The Social Security Administration has announced there will be a 2.5 percent cost-of-living adjustment for 2025, marking a smaller increase than in recent years as inflation moderates.
The boost, unveiled on Thursday morning, covers nearly 68 million Social Security beneficiaries and an additional 7.5 million individuals receiving Supplemental Security Income.
As independent independent Social Security and Medicare policy analyst Mary Johnson told Barron's, the 2.5 percent increase aligns closely with the 20-year average of 2.6 percent.
Still, that might be cold comfort for retirees today, as it marks a relative decrease from the 2024 adjustment of 3.2 percent and a substantial slowdown from the 8.7 percent spike seen in 2023, which was driven by red-hot inflation.
The Social Security Administration also revealed that the maximum taxable earnings subject to Social Security will rise to $176,100 in 2025, up from $168,600 in 2024.

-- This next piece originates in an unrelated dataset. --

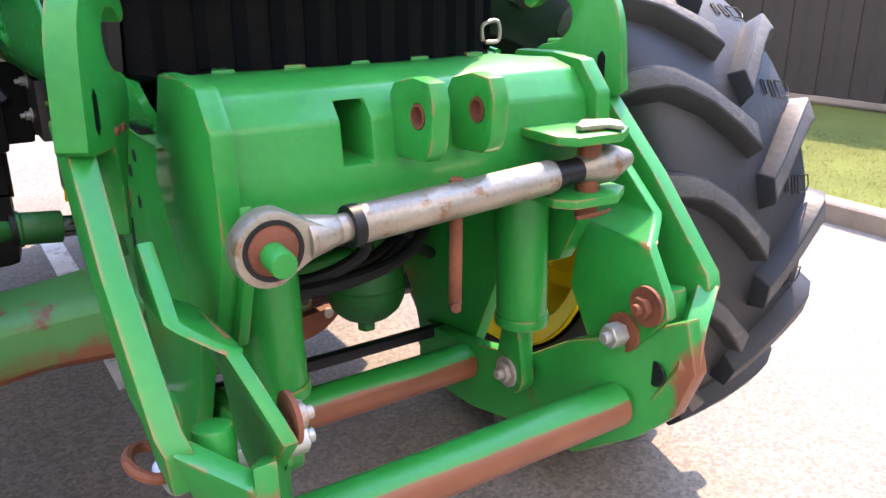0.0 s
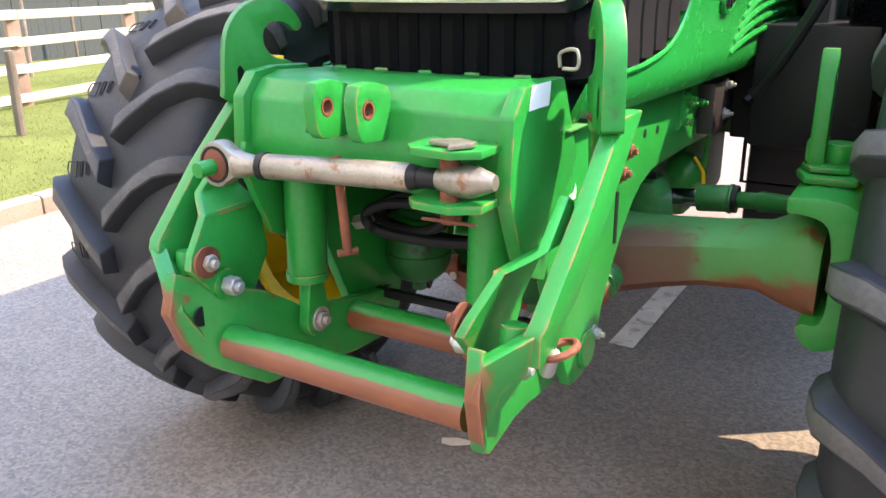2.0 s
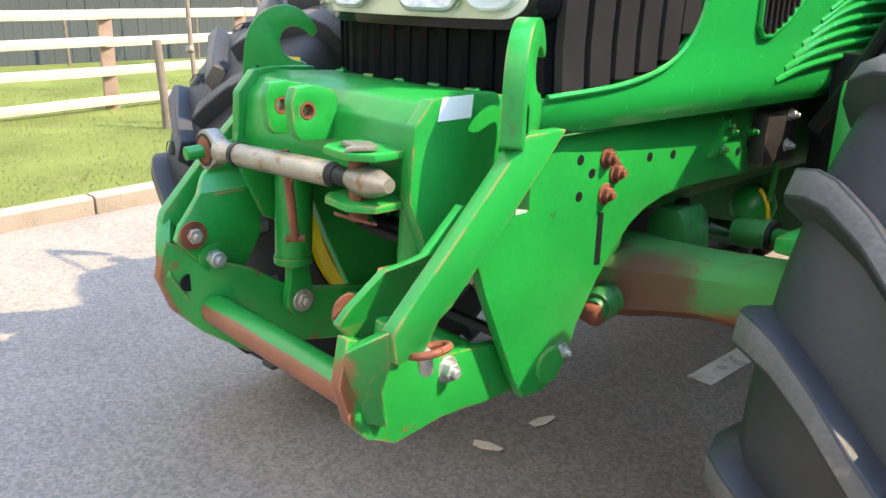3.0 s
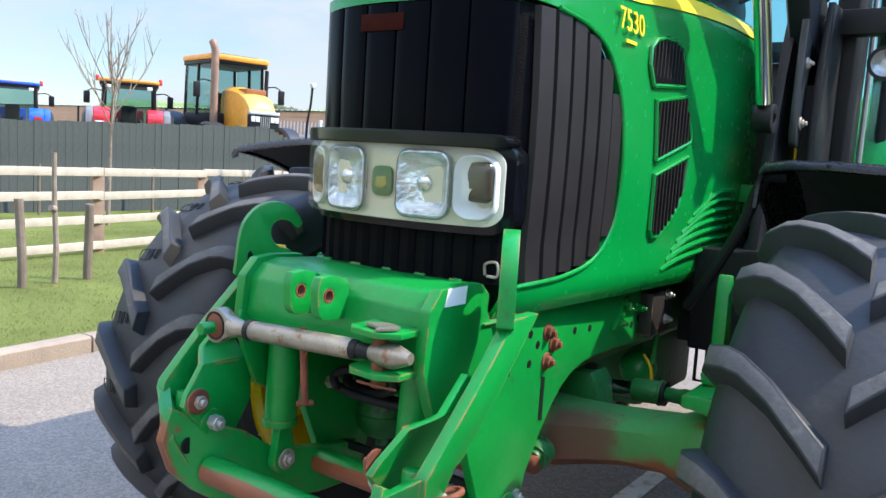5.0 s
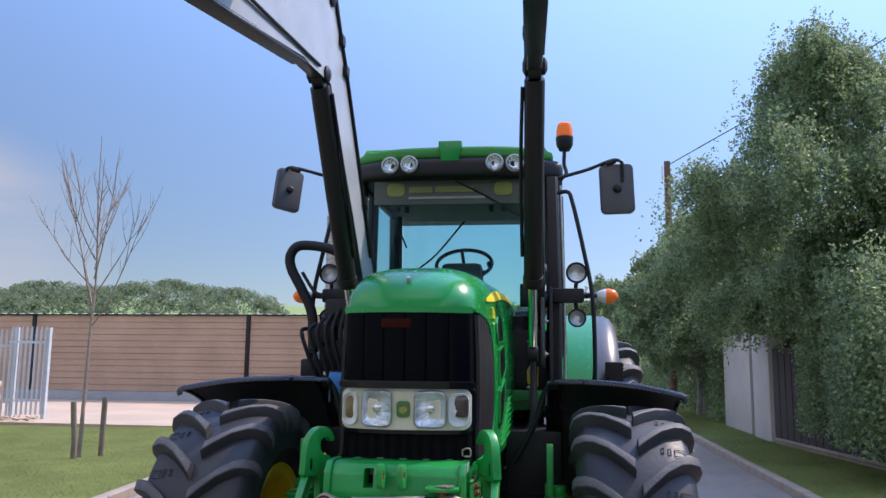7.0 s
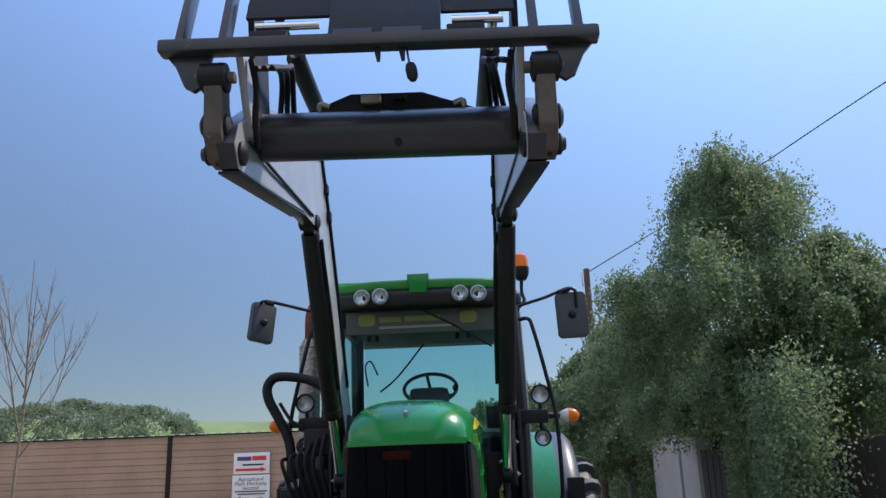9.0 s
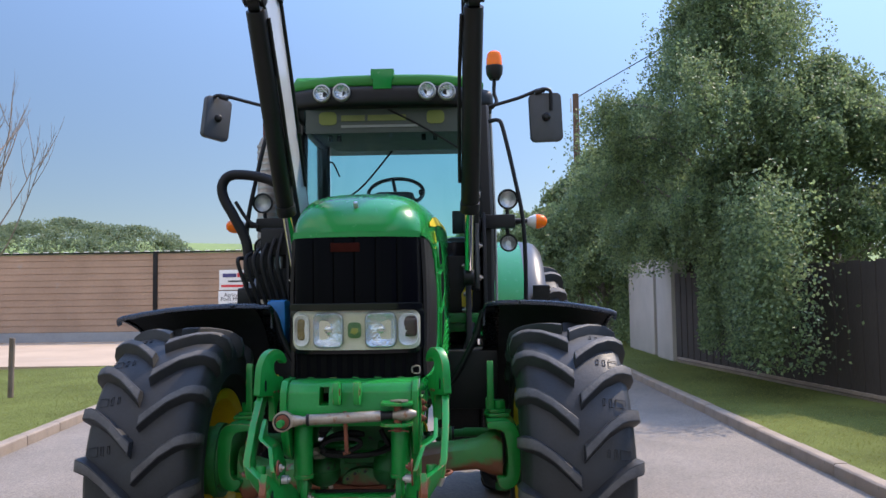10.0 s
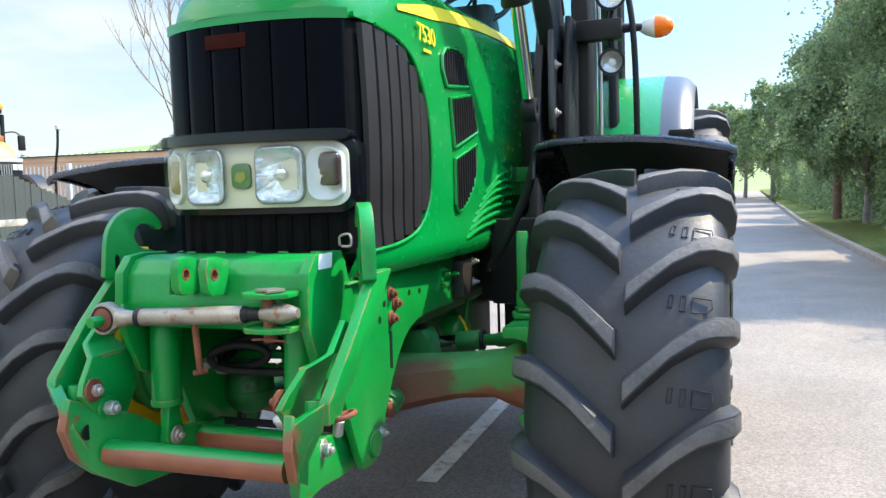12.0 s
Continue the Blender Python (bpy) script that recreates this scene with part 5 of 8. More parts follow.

For the average retiree, the COLA translates to about $47 more per month, raising the typical monthly benefit to $1,872. However, a portion of that increase may be offset by rising Medicare costs. The Centers for Medicare and Medicaid Services is expected to increase the standard Medicare Part B premium to $185 per month, up from $174.70 in 2024. Since premiums are often deducted directly from Social Security payments, this increase will further pare back the net benefit for many retirees.
The COLA is determined annually by comparing inflation data from the third quarter of the current year to that of the previous year. The specific index used for this calculation, the Consumer Price Index for Urban Wage Earners and Clerical Workers (CPI-W), rose 2.2 percent over the past 12 months. In cases where no inflation is recorded, there is no COLA, a situation that last occurred in 2015.
The fact that the Social Security COLA is indexed against the pricing realities experienced by younger working adults has been another handicap for retirees, Johnson told InvestmentNews previously in August, as older Americans are likely to face higher medical costs along with the added burden of long-term care.
"Older consumers would consider this probably a COLA that, while they’re happy to have it … they are going to feel that it doesn’t very accurately affect their buying power,” she said at the time.
In a statement reacting to the 2025 COLA announcement, AARP Chief Executive Officer Jo Ann Jenkins acknowledged the role COLA has played historically in protecting seniors' buying power for essential items, but also drew attention to inflation's financial toll particularly on retirees over the past year.
"Even with this adjustment, we know many older Americans who rely on Social Security may find it hard to pay their bills. Social Security is the primary source of income for 40% of older Americans," she said.
While recognizing the benefit of the latest COLA, Jenkins maintained more has to be done to ensure Social Security continues to be a dependable source of financial relief for older Americans.
"AARP continues to call on Congress to take bipartisan action to strengthen Social Security and secure a long-term solution that Americans can rely on," she said.